Reply To: Broke Bochurim Going to Friend’s Weddings

Home Forums Simchas Broke Bochurim Going to Friend’s Weddings Reply To: Broke Bochurim Going to Friend’s Weddings

#627075
Think BIG
Member

There can possibly be a simple approach here. In many cases, it is well known if the family making the simcha is struggling or obviously wealthy, and we can act accordingly. (NOT THAT WE EVER REALLY KNOW HOW MUCH MONEY SOMEONE HAS IN THE BANK FOR REAL—sometimes those that appear wealthy are actually in debt, nevertheless,)For example, if the family does not spare any expense to make the wedding as lavish as possible, eg,fancy invitations, live flowers, eight-piece band, custom made gowns for everyone and two photography crews, etc), then they can consider bringing boys/girls in to be part of the wedding expenses. (often, these weddings are held in a luxury hotel with not-so-convenient access). For these families, the extra expense this will entail is so minor, as to almost be inconsequetial. To these weddings, for the ba’al simcha to arrange transportation would be mentchlich and generous, being that these expenses do add up for the bochurim.

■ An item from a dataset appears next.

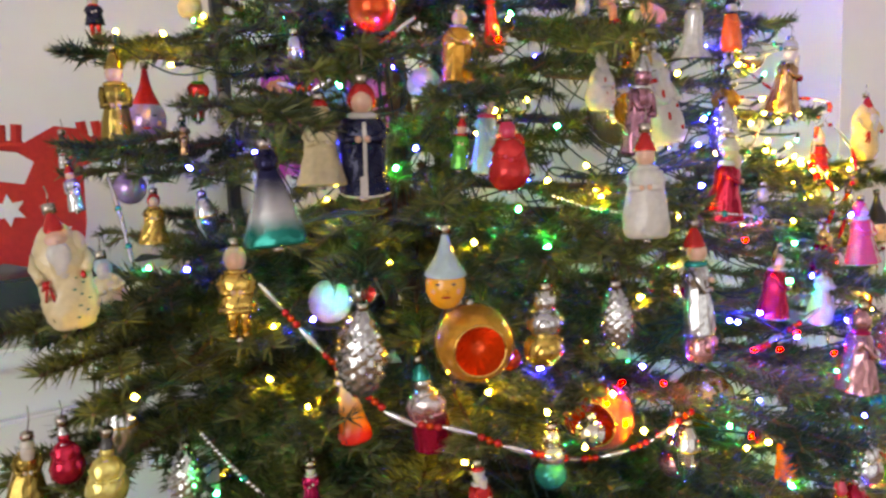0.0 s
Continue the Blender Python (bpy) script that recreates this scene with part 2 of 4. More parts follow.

On the other hand, for those families that are obviously struggling (and its no secret when they are!) the young friends should have the sensitivity not to ask for transportation accomadations. They need to remember that it is the parents paying for the wedding, and as much as the chosson/kallah would love to bring the friends in, it may not be up to them. a sense of entitlement would be entirely innapropriate here. At the same time, they should make the effort to come whenever possible to wholeheartedly share in the simcha, despite it costing them money.

Then there’s the case where the bochur or girl guest comes from a well-to-do family, and does not NEED to accept the money offered by the family. Someone, who comes from a very well to do family once told me that he flew in several friends from yeshiva for his wedding. However, what he resented was when a certain bachur who could very well have afforded to come on his own, asked to be reimbursed. The chassan was too aidel to argue, but he felt the friend was just taking advantage of his generosity, and that it was not mentchlich.

On the other hand, when a family is not offering to bring in guests, and the boys arrange their own rides, it is sometimes in place for the chassan/family to offer reimbursement to a bachur (or more–depending on their means and the need) who really cannot afford it but should really be at the wedding, being that he is a close friend or whatever. his may be the families choice, but should not signal to the others that they should expect the same.

My point here (in case its not obvious) is that there does not need to be a one-size-fits -all solution. What works for some families, may not work for all. People can try to use their judgement and sensitivity to assess the situation properly. Once the different aspects and problems are known, each bochur and family can apply their own common sense.

As an aside, to all you bochurim: If the chassan does not offer, DO NOT ASK or expect to be reimbursed. Just do the best you can. It can be extremely uncomfortable for the chassan when he knows his parents will not pay for it, but his friends are expecting it.